Набрел на могилу Альберта, Алика – несчастного мужа Анны, который тогда, двадцать лет назад, выбросился из окна, прижав к груди невинного несмышленыша Саню, грудного младенца, настоящим отцом которого был он, Митя… А вот и могила Сани – тут же, рядом, и детское личико светится на овальном керамическом фотопортрете. И на мраморном памятнике на могиле Альберта тоже есть портрет – строгое, обиженное лицо с тонкими поджатыми губами, насупленные брови, недобрый взгляд глубоких темных глаз… Прости, Альберт. Это я виноват в твоей смерти. И в смерти Сани. И вообще…
Он пристроился возле их могил с этюдником, и весь день, не ощущая усталости, работал, то и дело поглядывая на керамические портреты. И к вечеру была готова картина: вылетающий из окна Альберт с раскинутыми как крылья руками, а над ним – возносящийся вверх, в лазурные небеса, младенец Саня. Митя уже заканчивал эту работу, когда сзади к нему вдруг подошла Анна, положила руку ему на плечо и тихо сказала: «Очень похожи… оба…»

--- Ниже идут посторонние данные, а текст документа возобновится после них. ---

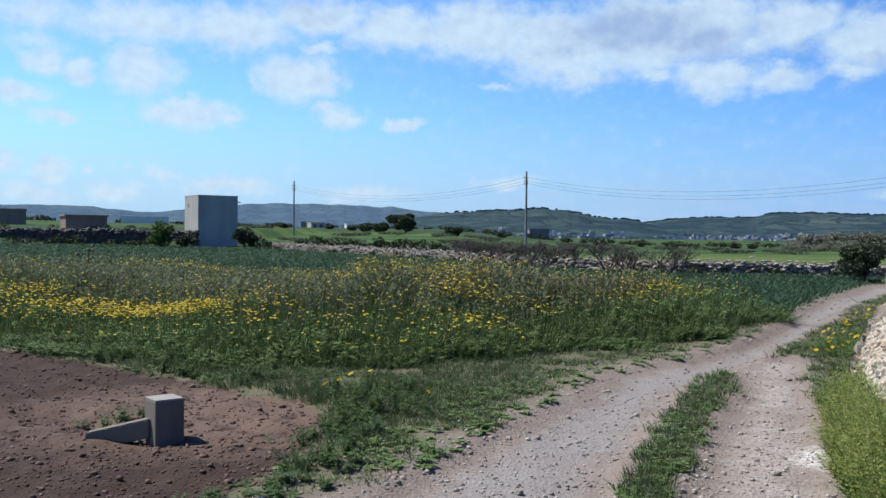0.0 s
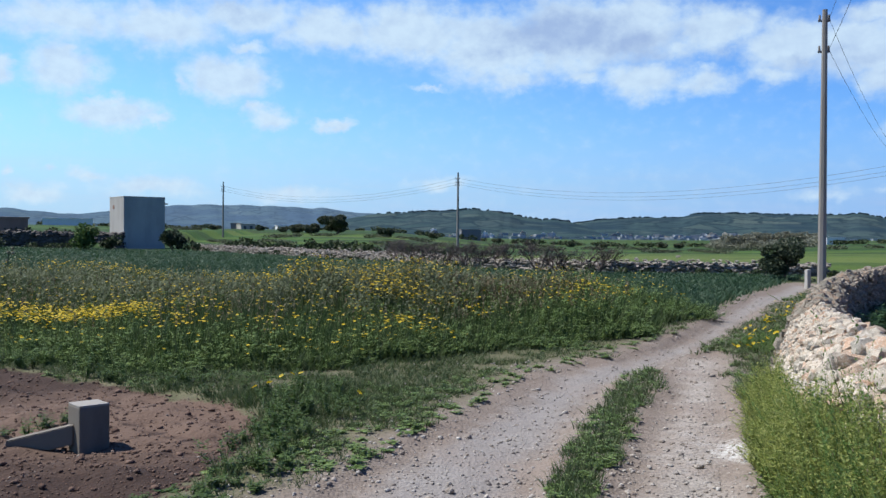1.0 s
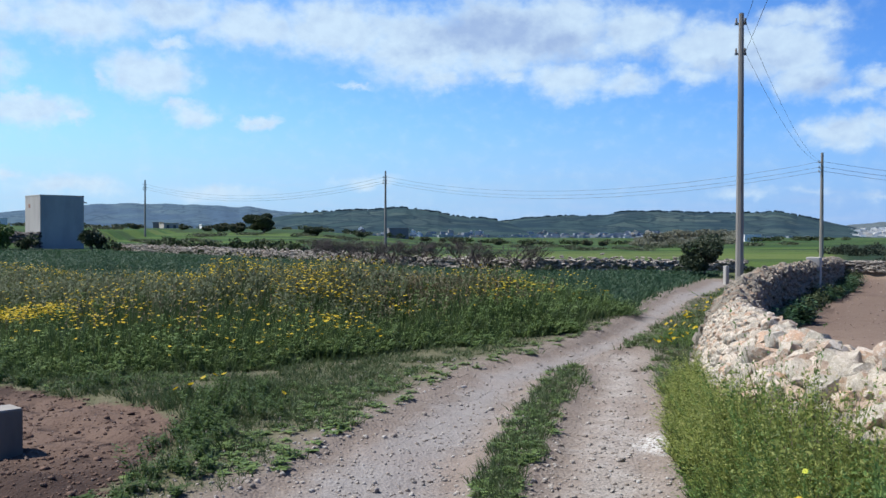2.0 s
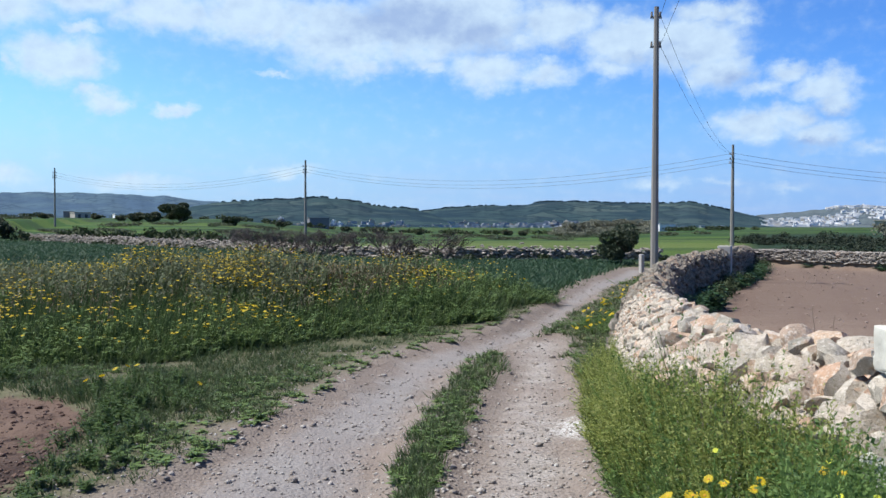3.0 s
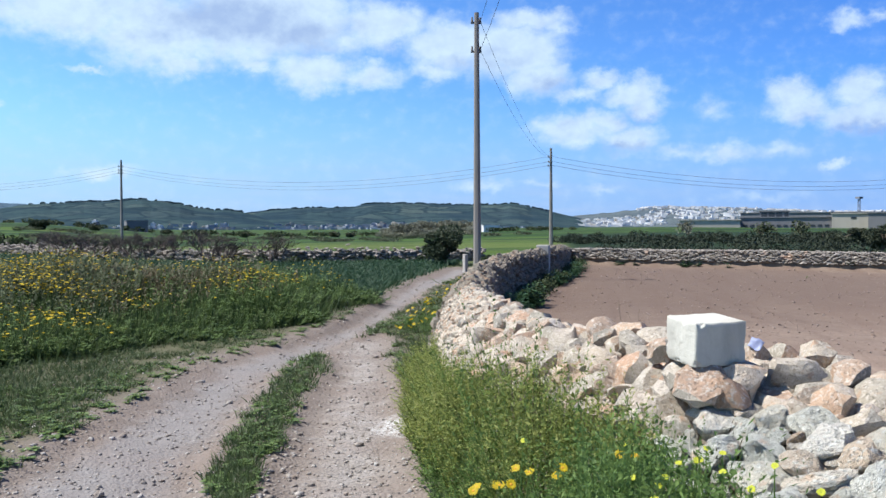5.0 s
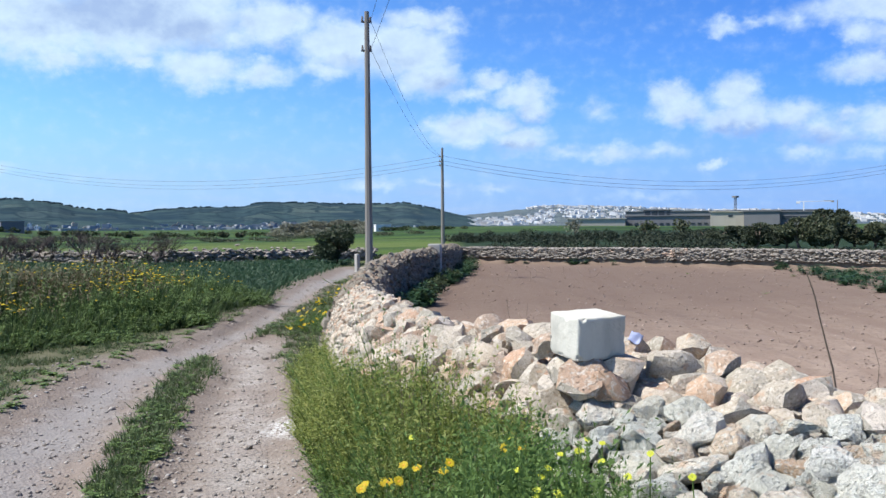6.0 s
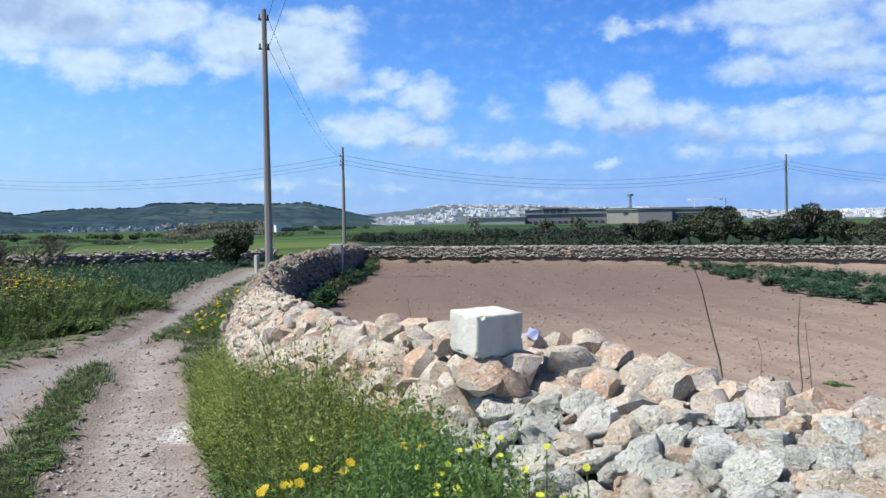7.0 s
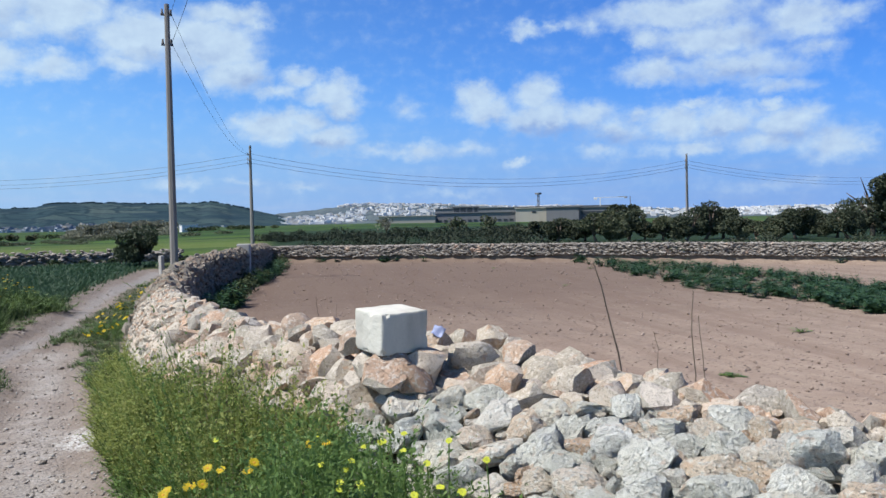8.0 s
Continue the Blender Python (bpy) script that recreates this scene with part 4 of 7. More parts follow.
def on_wall(x, y, wx, wy, v, sink=0.0):
    """Points of the wall's face: v runs from 0 at the track foot to 1 at the field foot."""
    off, up = np.interp(v, SECTION_AT, SECTION[:, 0]), np.interp(v, SECTION_AT, SECTION[:, 1])
    # the collapsed stretch spreads into a broad, flat-topped heap
    heap = np.interp(v, SECTION_AT, HEAP_UP)
    up = up + (heap - up) * np.interp(y, [0.0, 2.4, 3.1, 3.5, 4.0, 4.6, 5.2], [0.45, 0.45, 0.8, 1.0, 0.95, 0.5, 0.1])
    o = off * np.where(off < 0, np.interp(y, [0, 2.0, 2.8, 3.5, 4.2, 5.2, 7.5, 14], [2.6, 2.6, 2.5, 2.3, 1.85, 1.25, 1.0, 0.85]), 1.0)
    o = o - np.sign(o) * np.minimum(np.abs(o), sink)
    px, py = x - wy * o, y + wx * o
    g = height(px, py)
    return px, py, g + (track_wall_top(x, y) - g) * up - sink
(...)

В другой раз он отправился к могиле своей матери – и к вечеру был готов ее портрет, на котором мама, мамочка, молодая, красивая, шла по светлой солнечной аллее, прижав к груди букет полевых цветов – колокольчиков, ромашек, анютиных глазок… Мама получилась как живая, он сам этого не ожидал, ведь на сером железном памятнике со стальной звездой не было ее фотографии. Но он помнил ее, и помнил ту, давнюю, молодую, цветущую и счастливую маму, когда еще жив был отец и когда все они были так счастливы…
Он вдруг вспомнил, как совсем еще маленьким, на детсадовской даче, во время «тихого часа», он доставал из-под подушки мамин носовой платок (Митя специально, «на память», стащил его перед отъездом) – и прижимал этот шелковый платочек к губам, и вдыхал мамин запах, запах духов «Красная Москва», и, всхлипывая, уговаривал мамочку, чтобы она поскорее забрала его домой… И на следующий же день мама приехала на дачу – и увезла Митю с собой… словно вещая мамина душа услышала его мольбы. А еще он вспомнил, как однажды, уже лет в пятнадцать, он чем-то обидел маму, довел ее до слез (а плакала она крайне редко), но извиниться ему мешала дурацкая гордость, – и вот среди ночи Митя, измаявшись, встал, подошел к маминой кровати, опустился перед ней, крепко спящей, на колени – и стал молча, лишь шевеля губами, повторять одно слово: «Прости… прости… прости…» Над ее кроватью висел ковер с персидским орнаментом, где в два ряда повторялись шестнадцать одинаковых ромбовидных узоров, и вот Митя в ту ночь заставил сам себя повторить по десять раз слово «Прости», переводя взгляд с узора на узор… всего, значит, сто шестьдесят раз… И только исполнив этот покаянный ритуал, он облегченно вздохнул – и вернулся в свою кровать, и заснул почти мгновенно.